_Exercise_
Using the records that appear below, write out exactly the lines from the one with "5. More parts follow." through the one with "black tube bent", keeping both end lines.
[start Records for the exercise]
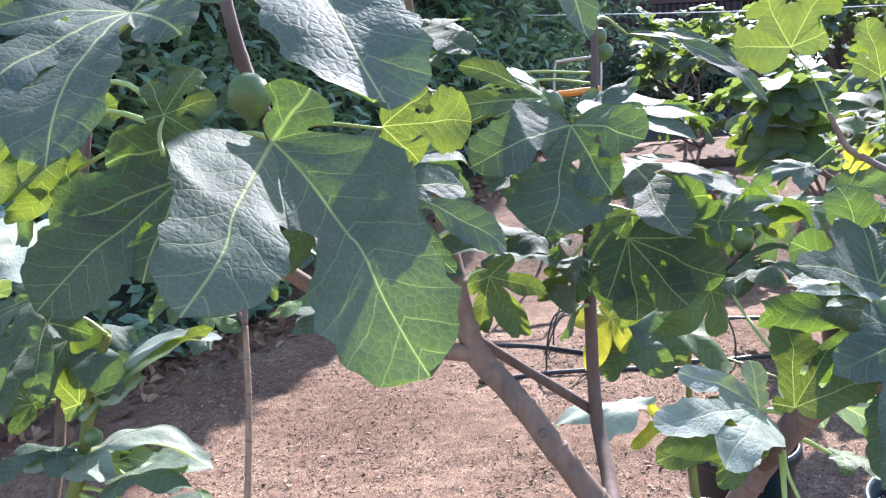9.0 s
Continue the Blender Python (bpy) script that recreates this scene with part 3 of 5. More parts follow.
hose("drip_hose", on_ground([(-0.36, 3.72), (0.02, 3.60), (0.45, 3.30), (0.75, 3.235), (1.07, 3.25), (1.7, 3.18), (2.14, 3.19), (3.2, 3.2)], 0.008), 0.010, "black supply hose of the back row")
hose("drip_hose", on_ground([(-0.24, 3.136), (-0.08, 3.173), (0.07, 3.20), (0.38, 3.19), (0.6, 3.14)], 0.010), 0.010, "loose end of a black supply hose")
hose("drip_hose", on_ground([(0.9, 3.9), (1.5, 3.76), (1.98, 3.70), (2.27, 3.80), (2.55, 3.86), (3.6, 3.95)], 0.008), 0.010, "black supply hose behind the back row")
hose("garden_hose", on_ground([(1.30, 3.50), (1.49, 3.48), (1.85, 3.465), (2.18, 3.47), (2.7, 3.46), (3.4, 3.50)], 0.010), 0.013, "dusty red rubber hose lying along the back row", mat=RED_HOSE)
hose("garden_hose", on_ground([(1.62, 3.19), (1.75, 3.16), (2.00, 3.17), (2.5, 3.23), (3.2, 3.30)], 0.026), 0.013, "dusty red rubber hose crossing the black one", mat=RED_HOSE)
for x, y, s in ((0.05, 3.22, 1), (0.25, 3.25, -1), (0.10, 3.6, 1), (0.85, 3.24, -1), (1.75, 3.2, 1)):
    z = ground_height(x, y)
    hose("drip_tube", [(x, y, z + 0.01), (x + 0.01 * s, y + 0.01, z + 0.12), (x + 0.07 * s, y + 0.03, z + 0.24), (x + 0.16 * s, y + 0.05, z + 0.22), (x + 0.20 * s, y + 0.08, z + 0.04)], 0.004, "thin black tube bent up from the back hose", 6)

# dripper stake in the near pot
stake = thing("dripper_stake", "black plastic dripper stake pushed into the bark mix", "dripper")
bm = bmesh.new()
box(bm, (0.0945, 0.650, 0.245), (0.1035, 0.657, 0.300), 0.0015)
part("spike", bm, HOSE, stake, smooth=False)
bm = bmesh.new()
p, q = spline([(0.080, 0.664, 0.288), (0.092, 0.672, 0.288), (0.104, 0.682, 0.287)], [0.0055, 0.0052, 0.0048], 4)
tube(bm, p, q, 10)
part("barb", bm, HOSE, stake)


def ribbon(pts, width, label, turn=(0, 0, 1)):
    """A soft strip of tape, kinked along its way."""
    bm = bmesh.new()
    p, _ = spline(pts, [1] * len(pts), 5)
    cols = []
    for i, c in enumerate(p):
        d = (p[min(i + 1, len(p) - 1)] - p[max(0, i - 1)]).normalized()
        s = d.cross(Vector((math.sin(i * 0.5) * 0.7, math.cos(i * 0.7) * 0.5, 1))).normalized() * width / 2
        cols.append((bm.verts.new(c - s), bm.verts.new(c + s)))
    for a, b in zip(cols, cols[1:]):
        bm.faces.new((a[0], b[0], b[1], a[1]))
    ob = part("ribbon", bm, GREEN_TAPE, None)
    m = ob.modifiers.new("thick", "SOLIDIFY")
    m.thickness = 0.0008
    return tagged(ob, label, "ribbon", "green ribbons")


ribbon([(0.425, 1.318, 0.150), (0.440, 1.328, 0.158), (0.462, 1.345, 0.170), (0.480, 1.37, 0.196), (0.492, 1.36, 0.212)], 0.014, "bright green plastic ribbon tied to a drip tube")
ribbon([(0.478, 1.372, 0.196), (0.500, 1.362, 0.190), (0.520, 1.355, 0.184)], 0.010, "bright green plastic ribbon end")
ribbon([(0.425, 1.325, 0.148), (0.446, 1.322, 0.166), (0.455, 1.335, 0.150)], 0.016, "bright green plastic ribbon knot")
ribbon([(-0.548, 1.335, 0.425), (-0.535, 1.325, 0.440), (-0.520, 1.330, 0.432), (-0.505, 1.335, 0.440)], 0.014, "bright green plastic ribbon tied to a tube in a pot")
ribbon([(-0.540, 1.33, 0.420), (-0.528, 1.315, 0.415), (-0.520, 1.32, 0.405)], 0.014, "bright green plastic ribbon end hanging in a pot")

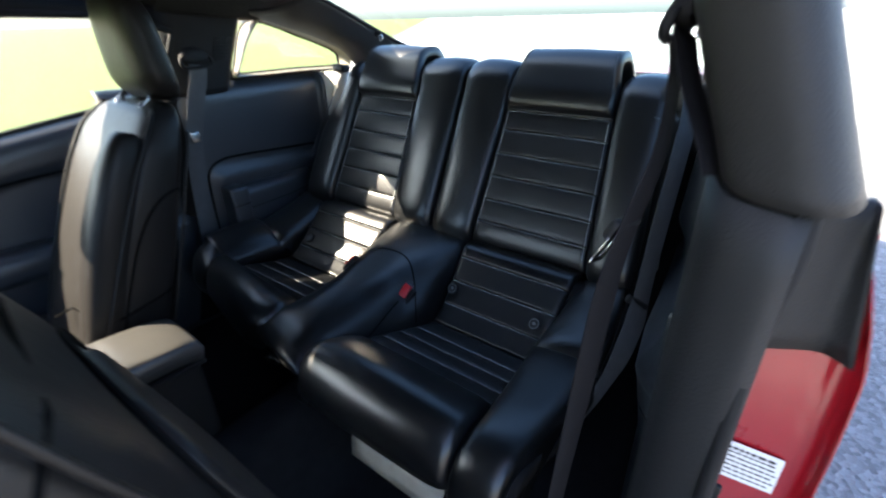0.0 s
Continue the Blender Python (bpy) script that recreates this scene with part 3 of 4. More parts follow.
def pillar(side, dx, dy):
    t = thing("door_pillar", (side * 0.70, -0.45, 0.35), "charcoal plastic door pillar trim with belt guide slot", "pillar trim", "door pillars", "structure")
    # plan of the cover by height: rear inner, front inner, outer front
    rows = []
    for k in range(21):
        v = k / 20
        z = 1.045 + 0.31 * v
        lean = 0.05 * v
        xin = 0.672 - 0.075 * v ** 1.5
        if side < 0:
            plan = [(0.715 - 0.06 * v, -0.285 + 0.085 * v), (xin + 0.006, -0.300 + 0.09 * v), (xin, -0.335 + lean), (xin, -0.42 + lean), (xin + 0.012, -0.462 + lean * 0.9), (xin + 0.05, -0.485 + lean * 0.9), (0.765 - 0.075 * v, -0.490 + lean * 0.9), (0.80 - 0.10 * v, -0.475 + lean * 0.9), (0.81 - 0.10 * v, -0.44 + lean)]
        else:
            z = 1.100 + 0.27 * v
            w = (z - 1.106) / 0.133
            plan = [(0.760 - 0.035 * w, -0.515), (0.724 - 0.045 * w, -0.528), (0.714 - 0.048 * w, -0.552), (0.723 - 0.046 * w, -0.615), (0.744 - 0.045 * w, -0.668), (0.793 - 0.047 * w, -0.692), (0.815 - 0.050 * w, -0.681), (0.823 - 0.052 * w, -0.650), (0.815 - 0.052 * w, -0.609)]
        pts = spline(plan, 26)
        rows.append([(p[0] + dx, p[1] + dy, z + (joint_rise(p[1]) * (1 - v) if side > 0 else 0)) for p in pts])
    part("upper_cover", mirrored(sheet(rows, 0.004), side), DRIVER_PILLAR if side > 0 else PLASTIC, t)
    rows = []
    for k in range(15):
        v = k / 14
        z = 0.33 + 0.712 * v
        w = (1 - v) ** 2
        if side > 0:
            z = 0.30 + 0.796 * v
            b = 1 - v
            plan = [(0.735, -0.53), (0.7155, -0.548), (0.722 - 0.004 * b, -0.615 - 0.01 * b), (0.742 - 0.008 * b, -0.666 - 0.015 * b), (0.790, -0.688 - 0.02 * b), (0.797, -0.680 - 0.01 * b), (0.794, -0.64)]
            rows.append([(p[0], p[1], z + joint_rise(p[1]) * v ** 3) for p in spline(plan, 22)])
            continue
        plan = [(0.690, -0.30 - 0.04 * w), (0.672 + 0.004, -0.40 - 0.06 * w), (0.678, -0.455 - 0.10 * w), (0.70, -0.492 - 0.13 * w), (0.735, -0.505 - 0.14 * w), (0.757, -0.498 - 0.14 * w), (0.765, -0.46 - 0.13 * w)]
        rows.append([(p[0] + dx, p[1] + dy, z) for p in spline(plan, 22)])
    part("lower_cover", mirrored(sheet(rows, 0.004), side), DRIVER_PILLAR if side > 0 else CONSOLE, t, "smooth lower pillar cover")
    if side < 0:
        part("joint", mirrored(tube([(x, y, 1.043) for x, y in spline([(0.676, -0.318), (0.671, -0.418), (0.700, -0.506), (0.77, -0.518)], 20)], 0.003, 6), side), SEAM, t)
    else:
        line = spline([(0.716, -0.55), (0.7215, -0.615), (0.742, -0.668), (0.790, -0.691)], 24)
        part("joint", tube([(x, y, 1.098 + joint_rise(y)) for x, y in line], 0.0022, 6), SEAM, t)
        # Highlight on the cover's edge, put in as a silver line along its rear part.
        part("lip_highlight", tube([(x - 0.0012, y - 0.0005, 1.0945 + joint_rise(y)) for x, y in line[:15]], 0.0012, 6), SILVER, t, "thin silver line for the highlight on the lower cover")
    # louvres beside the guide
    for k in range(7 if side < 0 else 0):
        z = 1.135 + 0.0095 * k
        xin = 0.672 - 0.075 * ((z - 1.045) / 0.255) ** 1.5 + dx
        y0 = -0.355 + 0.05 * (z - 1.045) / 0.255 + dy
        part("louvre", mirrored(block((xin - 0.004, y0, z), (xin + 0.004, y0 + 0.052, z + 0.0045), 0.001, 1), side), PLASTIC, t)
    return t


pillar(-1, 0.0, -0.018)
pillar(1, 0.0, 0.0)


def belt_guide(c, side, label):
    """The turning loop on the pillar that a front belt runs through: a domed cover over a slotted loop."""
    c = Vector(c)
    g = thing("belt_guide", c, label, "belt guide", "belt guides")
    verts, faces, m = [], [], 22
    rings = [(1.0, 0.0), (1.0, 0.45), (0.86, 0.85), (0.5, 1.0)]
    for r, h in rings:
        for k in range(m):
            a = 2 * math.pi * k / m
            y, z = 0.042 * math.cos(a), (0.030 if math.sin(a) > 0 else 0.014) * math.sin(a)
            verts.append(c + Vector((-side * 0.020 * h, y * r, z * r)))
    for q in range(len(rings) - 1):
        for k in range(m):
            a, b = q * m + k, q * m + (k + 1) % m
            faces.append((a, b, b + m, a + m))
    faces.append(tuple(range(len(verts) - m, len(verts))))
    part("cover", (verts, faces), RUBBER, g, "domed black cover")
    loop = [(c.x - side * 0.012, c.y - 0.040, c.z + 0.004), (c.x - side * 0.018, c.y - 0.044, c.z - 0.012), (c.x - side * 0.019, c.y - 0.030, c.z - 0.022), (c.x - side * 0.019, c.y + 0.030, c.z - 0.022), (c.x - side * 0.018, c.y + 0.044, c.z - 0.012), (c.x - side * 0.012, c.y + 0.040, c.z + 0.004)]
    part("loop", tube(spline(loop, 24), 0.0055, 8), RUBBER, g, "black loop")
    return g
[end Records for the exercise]
_Result_
Continue the Blender Python (bpy) script that recreates this scene with part 3 of 5. More parts follow.
hose("drip_hose", on_ground([(-0.36, 3.72), (0.02, 3.60), (0.45, 3.30), (0.75, 3.235), (1.07, 3.25), (1.7, 3.18), (2.14, 3.19), (3.2, 3.2)], 0.008), 0.010, "black supply hose of the back row")
hose("drip_hose", on_ground([(-0.24, 3.136), (-0.08, 3.173), (0.07, 3.20), (0.38, 3.19), (0.6, 3.14)], 0.010), 0.010, "loose end of a black supply hose")
hose("drip_hose", on_ground([(0.9, 3.9), (1.5, 3.76), (1.98, 3.70), (2.27, 3.80), (2.55, 3.86), (3.6, 3.95)], 0.008), 0.010, "black supply hose behind the back row")
hose("garden_hose", on_ground([(1.30, 3.50), (1.49, 3.48), (1.85, 3.465), (2.18, 3.47), (2.7, 3.46), (3.4, 3.50)], 0.010), 0.013, "dusty red rubber hose lying along the back row", mat=RED_HOSE)
hose("garden_hose", on_ground([(1.62, 3.19), (1.75, 3.16), (2.00, 3.17), (2.5, 3.23), (3.2, 3.30)], 0.026), 0.013, "dusty red rubber hose crossing the black one", mat=RED_HOSE)
for x, y, s in ((0.05, 3.22, 1), (0.25, 3.25, -1), (0.10, 3.6, 1), (0.85, 3.24, -1), (1.75, 3.2, 1)):
    z = ground_height(x, y)
    hose("drip_tube", [(x, y, z + 0.01), (x + 0.01 * s, y + 0.01, z + 0.12), (x + 0.07 * s, y + 0.03, z + 0.24), (x + 0.16 * s, y + 0.05, z + 0.22), (x + 0.20 * s, y + 0.08, z + 0.04)], 0.004, "thin black tube bent up from the back hose", 6)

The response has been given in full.